## START Information provided
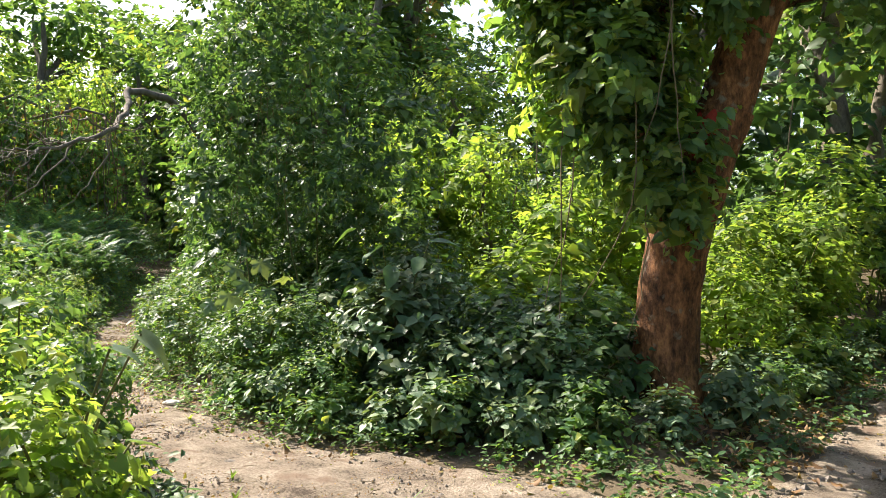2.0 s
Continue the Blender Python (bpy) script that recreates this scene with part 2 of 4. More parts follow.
def tubes(name, lines, mat, sides=6):
    """Tapered round stems: each line is a list of (x, y, z, radius)."""
    verts, faces, base = [], [], 0
    ang = np.arange(sides) * 2 * np.pi / sides
    for ln in lines:
        p = np.array([q[:3] for q in ln], float)
        r = np.array([q[3] for q in ln], float)
        d = np.gradient(p, axis=0)
        d /= np.linalg.norm(d, axis=1)[:, None] + 1e-9
        ref = np.eye(3)[np.argmin(np.abs(p[-1] - p[0]))]
        u = np.cross(d, ref)
        u /= np.linalg.norm(u, axis=1)[:, None] + 1e-9
        v = np.cross(d, u)
        ring = p[:, None] + r[:, None, None] * (np.cos(ang)[None, :, None] * u[:, None] + np.sin(ang)[None, :, None] * v[:, None])
        verts.append(ring.reshape(-1, 3))
        for i in range(len(p) - 1):
            for j in range(sides):
                a, b = base + i * sides + j, base + i * sides + (j + 1) % sides
                faces.append((a, b, b + sides, a + sides))
        base += len(p) * sides
    return mesh_of(name, np.vstack(verts), np.array(faces), mat, True)


def curve(points, n=10, wob=0.0, gen=None):
    """A smooth line through (x, y, z, radius) points, a little uneven."""
    p = np.array(points, float)
    t = np.linspace(0, len(p) - 1, n)
    i = np.clip(t.astype(int), 0, len(p) - 2)
    f = (t - i)[:, None]
    pp = np.vstack([2 * p[0] - p[1], p, 2 * p[-1] - p[-2]])
    a, b, c, d = pp[i], pp[i + 1], pp[i + 2], pp[i + 3]
    out = 0.5 * (2 * b + (c - a) * f + (2 * a - 5 * b + 4 * c - d) * f * f + (3 * b - a - 3 * c + d) * f ** 3)
    if wob and gen is not None:
        out[1:, :3] += gen.normal(0, wob, (n - 1, 3))
    out[:, 3] = np.maximum(out[:, 3], 0.0015)
    return [tuple(q) for q in out]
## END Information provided
**Written task**
Using the material above, return every line exactly as it appears, minus the pictures.

**Complete response**
2.0 s
Continue the Blender Python (bpy) script that recreates this scene with part 2 of 4. More parts follow.
def tubes(name, lines, mat, sides=6):
    """Tapered round stems: each line is a list of (x, y, z, radius)."""
    verts, faces, base = [], [], 0
    ang = np.arange(sides) * 2 * np.pi / sides
    for ln in lines:
        p = np.array([q[:3] for q in ln], float)
        r = np.array([q[3] for q in ln], float)
        d = np.gradient(p, axis=0)
        d /= np.linalg.norm(d, axis=1)[:, None] + 1e-9
        ref = np.eye(3)[np.argmin(np.abs(p[-1] - p[0]))]
        u = np.cross(d, ref)
        u /= np.linalg.norm(u, axis=1)[:, None] + 1e-9
        v = np.cross(d, u)
        ring = p[:, None] + r[:, None, None] * (np.cos(ang)[None, :, None] * u[:, None] + np.sin(ang)[None, :, None] * v[:, None])
        verts.append(ring.reshape(-1, 3))
        for i in range(len(p) - 1):
            for j in range(sides):
                a, b = base + i * sides + j, base + i * sides + (j + 1) % sides
                faces.append((a, b, b + sides, a + sides))
        base += len(p) * sides
    return mesh_of(name, np.vstack(verts), np.array(faces), mat, True)


def curve(points, n=10, wob=0.0, gen=None):
    """A smooth line through (x, y, z, radius) points, a little uneven."""
    p = np.array(points, float)
    t = np.linspace(0, len(p) - 1, n)
    i = np.clip(t.astype(int), 0, len(p) - 2)
    f = (t - i)[:, None]
    pp = np.vstack([2 * p[0] - p[1], p, 2 * p[-1] - p[-2]])
    a, b, c, d = pp[i], pp[i + 1], pp[i + 2], pp[i + 3]
    out = 0.5 * (2 * b + (c - a) * f + (2 * a - 5 * b + 4 * c - d) * f * f + (3 * b - a - 3 * c + d) * f ** 3)
    if wob and gen is not None:
        out[1:, :3] += gen.normal(0, wob, (n - 1, 3))
    out[:, 3] = np.maximum(out[:, 3], 0.0015)
    return [tuple(q) for q in out]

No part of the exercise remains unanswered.